Not satisfied with my stand as a polytheist as the whole journey was full of contradictions, I tried neutralism. I concluded that since disbelieving in an omnipotent God has brought nothing but more confusion, and believing in several gods has neither solved my problem, Agnosticism should proffer a succor. As an agnostic, I found myself trying so hard to disprove God’s existence than buying into religionist arguments which made me more of an atheist than agnostic.
Back to religion with the view that perhaps God does speak the same truth to people all around the world, human discernment differs. God must be eternally the same, people of different times and cultures perceived God’s messages differently. I am convinced that religions are many lights of one candle- God. Of all religions I have read about and practiced, Islam makes the most sense to me – it’s the brightest light- others to me are a little bit off. Maybe because I am by virtual of birth a Muslim.

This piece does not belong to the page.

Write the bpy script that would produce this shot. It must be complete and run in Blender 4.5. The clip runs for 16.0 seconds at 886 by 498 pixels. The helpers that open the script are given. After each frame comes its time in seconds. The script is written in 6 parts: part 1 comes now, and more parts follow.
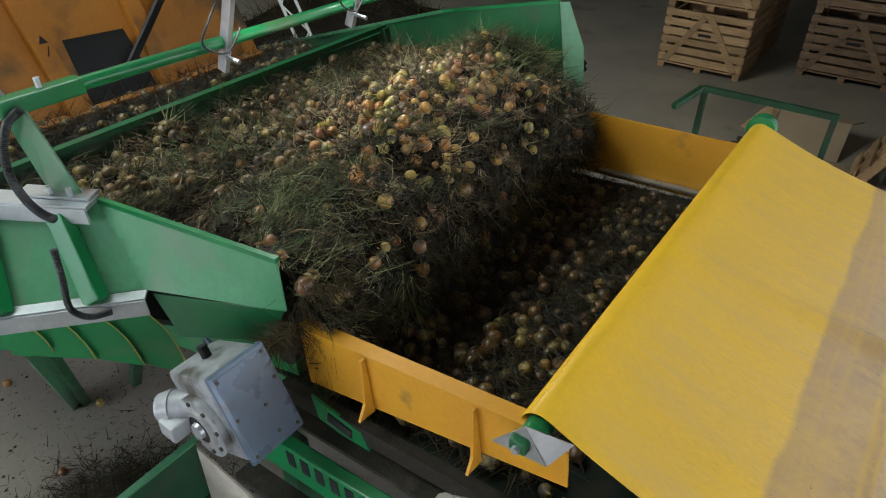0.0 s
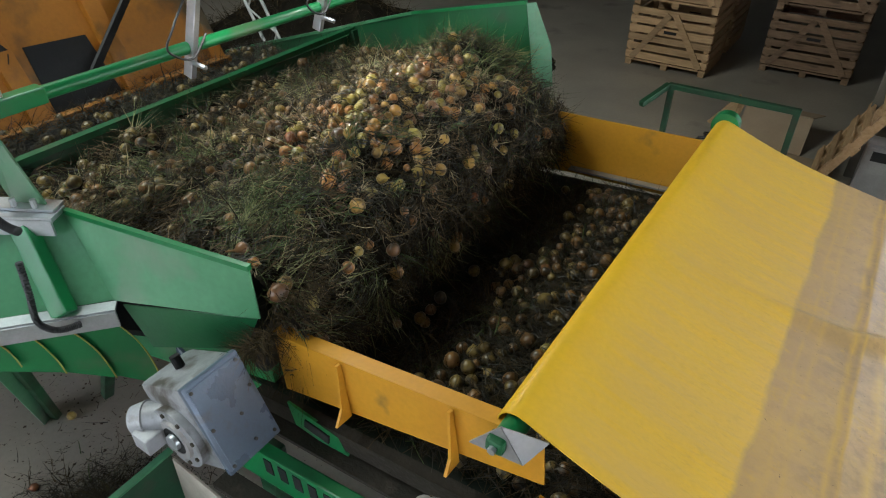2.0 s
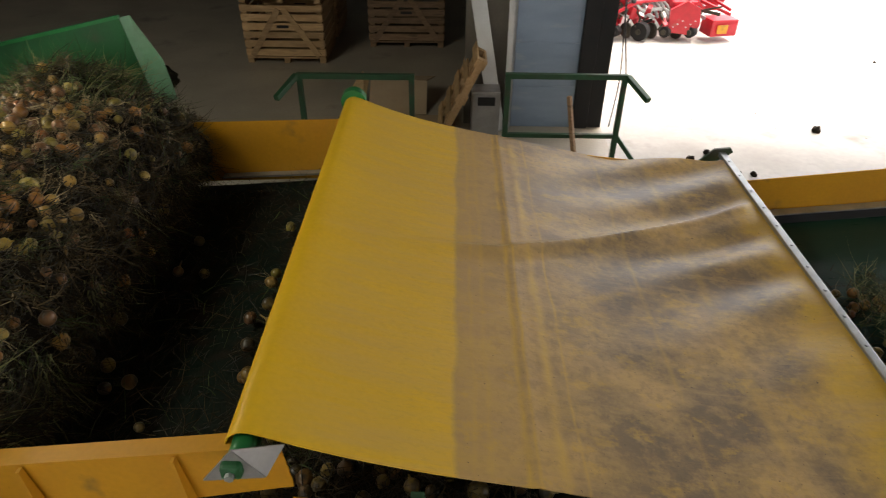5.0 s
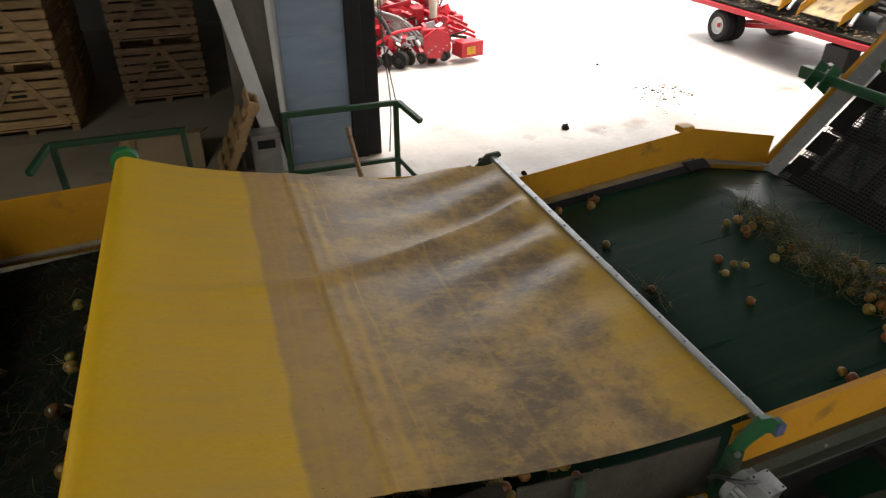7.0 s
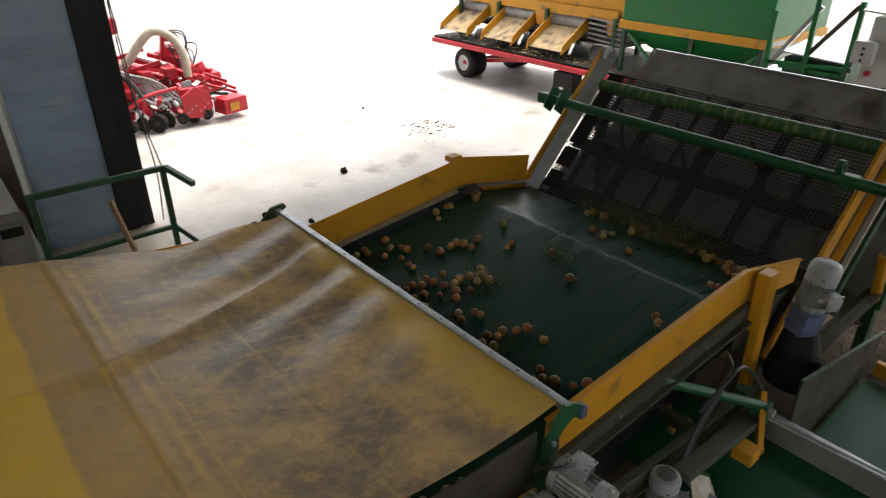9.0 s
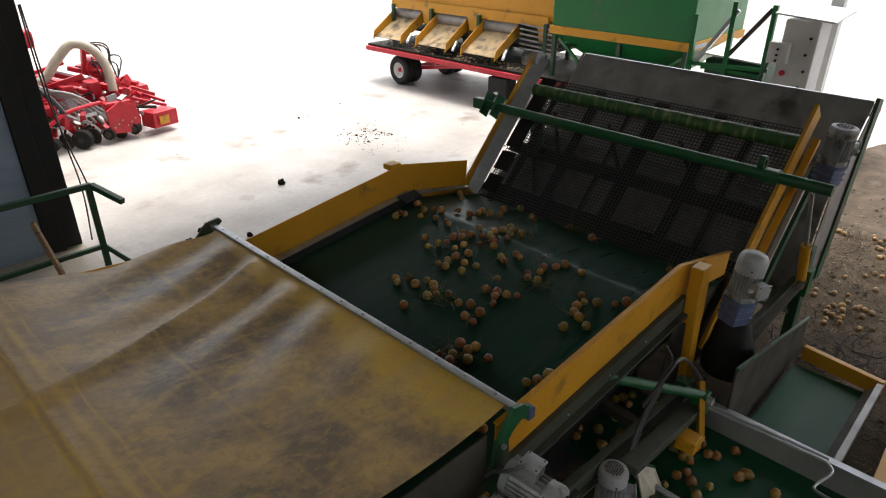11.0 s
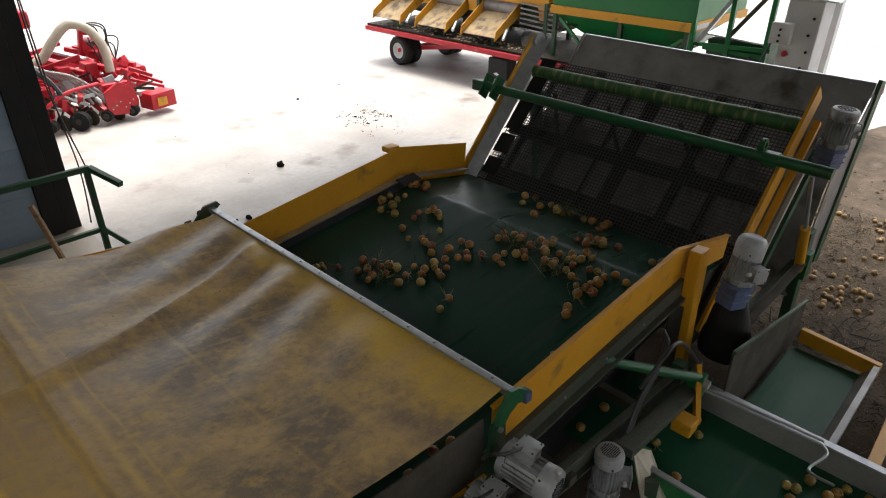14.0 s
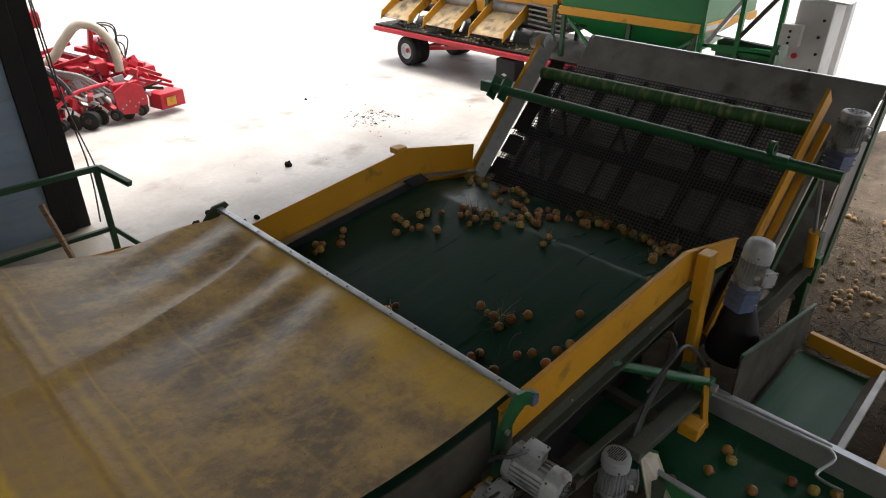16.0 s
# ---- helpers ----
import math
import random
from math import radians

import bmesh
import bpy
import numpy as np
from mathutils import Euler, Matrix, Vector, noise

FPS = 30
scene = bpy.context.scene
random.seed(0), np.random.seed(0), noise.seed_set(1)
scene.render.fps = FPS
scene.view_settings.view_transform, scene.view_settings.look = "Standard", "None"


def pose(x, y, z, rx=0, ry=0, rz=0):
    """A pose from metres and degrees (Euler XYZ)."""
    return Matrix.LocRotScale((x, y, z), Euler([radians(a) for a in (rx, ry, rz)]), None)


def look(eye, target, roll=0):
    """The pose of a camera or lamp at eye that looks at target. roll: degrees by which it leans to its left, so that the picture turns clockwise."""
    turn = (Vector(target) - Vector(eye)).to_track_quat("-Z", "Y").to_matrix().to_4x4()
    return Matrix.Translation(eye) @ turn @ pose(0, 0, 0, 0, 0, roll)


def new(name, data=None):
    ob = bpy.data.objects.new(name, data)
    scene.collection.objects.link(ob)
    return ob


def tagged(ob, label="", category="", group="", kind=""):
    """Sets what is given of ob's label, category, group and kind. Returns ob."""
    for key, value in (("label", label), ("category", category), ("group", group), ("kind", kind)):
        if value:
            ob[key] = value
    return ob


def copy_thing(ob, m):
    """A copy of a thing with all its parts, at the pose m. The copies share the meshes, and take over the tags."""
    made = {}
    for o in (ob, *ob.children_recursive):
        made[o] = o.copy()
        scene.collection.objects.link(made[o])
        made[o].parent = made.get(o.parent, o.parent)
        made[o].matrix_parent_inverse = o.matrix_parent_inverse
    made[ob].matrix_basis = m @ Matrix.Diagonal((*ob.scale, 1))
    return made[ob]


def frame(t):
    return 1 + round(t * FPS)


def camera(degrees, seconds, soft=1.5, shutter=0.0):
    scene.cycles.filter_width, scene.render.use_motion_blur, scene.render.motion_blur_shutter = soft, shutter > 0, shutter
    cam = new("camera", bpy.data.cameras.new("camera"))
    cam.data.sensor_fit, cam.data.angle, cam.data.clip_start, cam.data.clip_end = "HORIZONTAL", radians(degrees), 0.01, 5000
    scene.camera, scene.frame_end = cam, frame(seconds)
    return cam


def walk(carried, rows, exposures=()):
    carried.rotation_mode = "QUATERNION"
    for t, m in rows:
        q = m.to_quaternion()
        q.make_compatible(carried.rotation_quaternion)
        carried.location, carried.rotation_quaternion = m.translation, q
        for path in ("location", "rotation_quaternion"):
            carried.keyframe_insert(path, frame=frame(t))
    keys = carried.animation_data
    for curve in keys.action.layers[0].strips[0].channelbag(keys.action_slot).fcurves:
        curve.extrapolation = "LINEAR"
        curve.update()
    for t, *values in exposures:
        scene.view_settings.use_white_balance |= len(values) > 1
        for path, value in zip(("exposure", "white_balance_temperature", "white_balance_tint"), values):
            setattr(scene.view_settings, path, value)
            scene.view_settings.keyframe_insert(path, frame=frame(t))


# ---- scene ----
cam = camera(68.87, 16.0, soft=1.1, shutter=0.3)
walk(cam, [
    (0, pose(-0.042, 0.148, 3.366, 54.73, -0.05, 35.96)),
    (0.5, pose(-0.042, 0.148, 3.37, 54.72, -0.05, 35.96)),
    (1, pose(-0.041, 0.15, 3.374, 54.69, -0.08, 35.95)),
    (1.5, pose(-0.036, 0.15, 3.378, 54.72, -0.09, 34.97)),
    (2, pose(-0.034, 0.152, 3.384, 54.66, -0.15, 33.34)),
    (2.5, pose(-0.03, 0.148, 3.387, 54.68, -0.12, 31.79)),
    (3, pose(-0.022, 0.148, 3.386, 54.74, -0.14, 27.09)),
    (3.5, pose(-0.009, 0.152, 3.379, 54.84, -0.13, 19.05)),
    (4, pose(-0.005, 0.149, 3.376, 54.81, -0.29, 12.15)),
    (4.5, pose(0.011, 0.14, 3.38, 54.79, -0.4, 6.41)),
    (5, pose(0.03, 0.136, 3.378, 54.82, -0.46, 0.83)),
    (7.5, pose(-0.003, 0.017, 3.387, 59.05, -0.03, -24.93)),
    (8, pose(-0.011, 0.017, 3.388, 60.01, -0.08, -30.17)),
    (8.5, pose(-0.017, 0.008, 3.388, 61.03, -0.17, -35.29)),
    (9, pose(-0.02, 0.005, 3.401, 61.95, -0.22, -40.38)),
    (9.2, pose(-0.02, 0.005, 3.401, 62.34, -0.23, -42.40)),
    (9.6, pose(-0.016, 0.005, 3.401, 62.92, -0.25, -45.20)),
    (10.0, pose(-0.012, 0.006, 3.401, 63.10, -0.26, -45.95)),
    (10.8, pose(-0.006, 0.006, 3.4, 62.85, -0.28, -45.97)),
    (11.3, pose(-0.004, 0.006, 3.4, 61.94, -0.28, -45.96)),
    (11.5, pose(-0.006, 0.006, 3.397, 61.54, -0.32, -45.96)),
    (12, pose(-0.002, 0.004, 3.399, 60.98, -0.28, -45.95)),
    (12.5, pose(0, 0, 3.4, 60.99, -0.27, -45.96)),
    (13, pose(0.005, 0.001, 3.408, 60.92, -0.24, -45.94)),
    (14, pose(0.012, 0.001, 3.412, 60.91, -0.24, -45.93)),
    (15, pose(0.011, 0.003, 3.419, 60.88, -0.25, -45.99)),
    (15.5, pose(0.015, 0.003, 3.42, 60.88, -0.25, -45.88)),
    (16, pose(0.008, 0.006, 3.424, 60.9, -0.25, -45.27)),
], exposures=[(0, 3.17, 5850, 8), (2.4, 3.17, 5850, 8), (3.0, 3.05, 6000, 9), (3.5, 2.93, 6100, 10), (4, 2.74, 6500, 11), (5, 2.38, 7000, 12), (7.5, 1.95, 6800, 11),
               (8, 1.87, 6700, 11), (9, 1.69, 6600, 10), (11.5, 1.48, 6500, 10), (12.5, 1.55, 6500, 10), (16, 1.55, 6500, 10)])


# ---- light ----
world = bpy.data.worlds.new("overcast_day")
scene.world = world
world.use_nodes = True
wn = world.node_tree.nodes
sky = wn.new("ShaderNodeTexSky")
sky.sky_type, sky.sun_disc = "NISHITA", False
sky.sun_elevation, sky.sun_rotation = radians(68), radians(60)
sky.air_density, sky.dust_density = 1.0, 4.0
hsv = wn.new("ShaderNodeHueSaturation")
hsv.inputs["Saturation"].default_value = 0.25
world.node_tree.links.new(sky.outputs[0], hsv.inputs["Color"])
world.node_tree.links.new(hsv.outputs[0], wn["Background"].inputs[0])
wn["Background"].inputs[1].default_value = 0.15
sun_data = bpy.data.lights.new("sun", "SUN")
sun_data.energy, sun_data.angle, sun_data.color = 1.2, radians(30), (1.0, 0.96, 0.9)
sun = new("sun", sun_data)
sun.matrix_world = look((10.5, 6.0, 30), (0, 0, 0))


def area_lamp(name, eye, target, size, power, color):
    d = bpy.data.lights.new(name, "AREA")
    d.shape, d.size, d.energy, d.color = "DISK", size, power, color
    ob = new(name, d)
    ob.matrix_world = look(eye, target)
    return ob


def roof_light(x, y, lx, ly, power):
    d = bpy.data.lights.new("roof_light", "AREA")
    d.shape, d.size, d.size_y, d.energy, d.color = "RECTANGLE", lx, ly, power, (0.97, 1.0, 0.88)
    ob = new("roof_light", d)
    ob.location = (x, y, 7.17)


# unseen area lamp below the closed roof, added as overhead light for the hall
roof_light(-5.6, 0.6, 2.0, 6.0, 56)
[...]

Though raised by a Christian mum and spent quite some time with my maternal grandmother, a traditionalist. Christianity and our own religion confuse me the more. They left so many questions unanswered. I am not condemning other religions, each religion, I believe is best for those who believes in it. Islam I think is the best for me. I have been able to carry on without looking back in my belief and prayers for weeks now. All thanks to Allah and my girlfriend that keeps reminding me of Solat every now and then. Never again shall I look back.
Now the problem is my ever inquisitive self. I find it difficult to accept that everything should be taken the way they are said to be. I do not believe that an idea should be sacrosanct beyond questioning. Even at my best to live by the basic tenet of Islam, stringent laws like abstinence from worldly music and consumption of some foods and drinks that I consider pleasurable are still difficult for me to abide by. I recognized now that I have reached the destination of my religion adventure. I am glad to be back to the very cradle of my belief and I pray that Allah make it easy for me.